Miss Mary, Hampton, a prominent teacher in the public schools of Memphis, Tennessee, has been charged with forging the names of the superintendent and other prominent persons to notes, on which she obtained from the banks and private parties $3,500.
The Mason & Hamlin Organ Co., have received an official appointment as organ makers to King Oscar of Sweden. The King is quite a musician, and having obtained one of these American organs for his own use was so much pleased with it that he conferred this honor on its makers.
A bill has been introduced into the Pennsylvania House of Representatives which makes cremation of the human body a misdemeanor, and provides a fine of not less than $500 nor more than $1,000, with imprisonment, and makes it the duty of constables, sheriffs, and other officers, to enforce the act under penalty of prosecution.
A run on the Boston Five Cent Savings Bank began March 14th, and developed into a general panic. The commissioners examining the securities, after deducting all depreciation which the assets had suffered, and allowing $167,000 to pay the interest falling due April 1st, reported that the bank would still have a surplus of $420,000.
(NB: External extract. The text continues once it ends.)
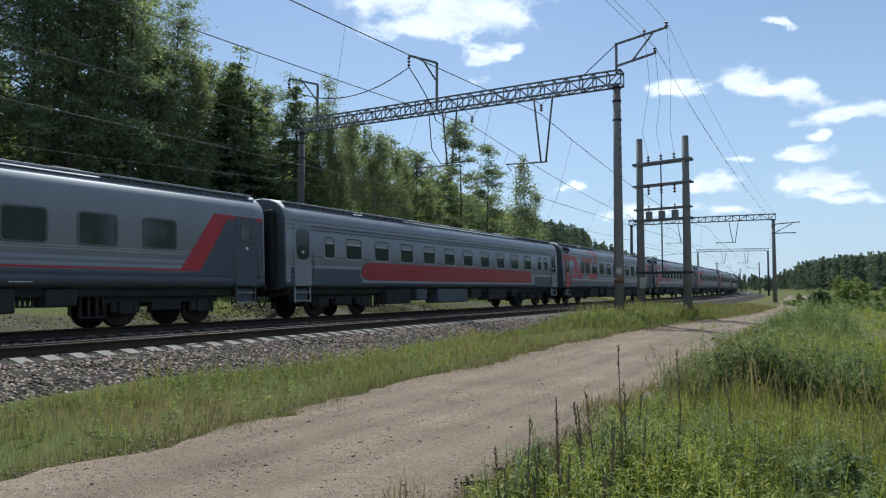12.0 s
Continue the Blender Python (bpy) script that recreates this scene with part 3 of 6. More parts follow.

The Pennsylvania Colonization Society has authorised the American Society to send, at its expense, fifteen emigrants to Liberia. They will leave on the first of May, and will locate at the flourishing settlement of Brewerville, ten miles from Monrovia. It was named in honor of the late Charles Brewer, of Pittsburg, by whose generosity many emigrants have been enabled to make their way to Liberia.
The Cincinnati Gazette has published dispatches from fifty-seven points in southern Indiana and Ohio, and northern Kentucky, from which it appears that the prospect for a large crop of wheat is exceedingly good. The average area last fall is larger than ever before known. Not one report is unfavorable, though from a few points there are apprehensions of a rank growth.
A heavy robbery was committed in the Leichmere National Bank, Cambridge, Mass., about 3 o'clock, March 16th. A small trunk containing $8,000 was taken, and two other trunks, containing $47,000 in government bonds, the property of different individuals, left in the bank. It is supposed from certain facts, ascertained, that the robbery was committed.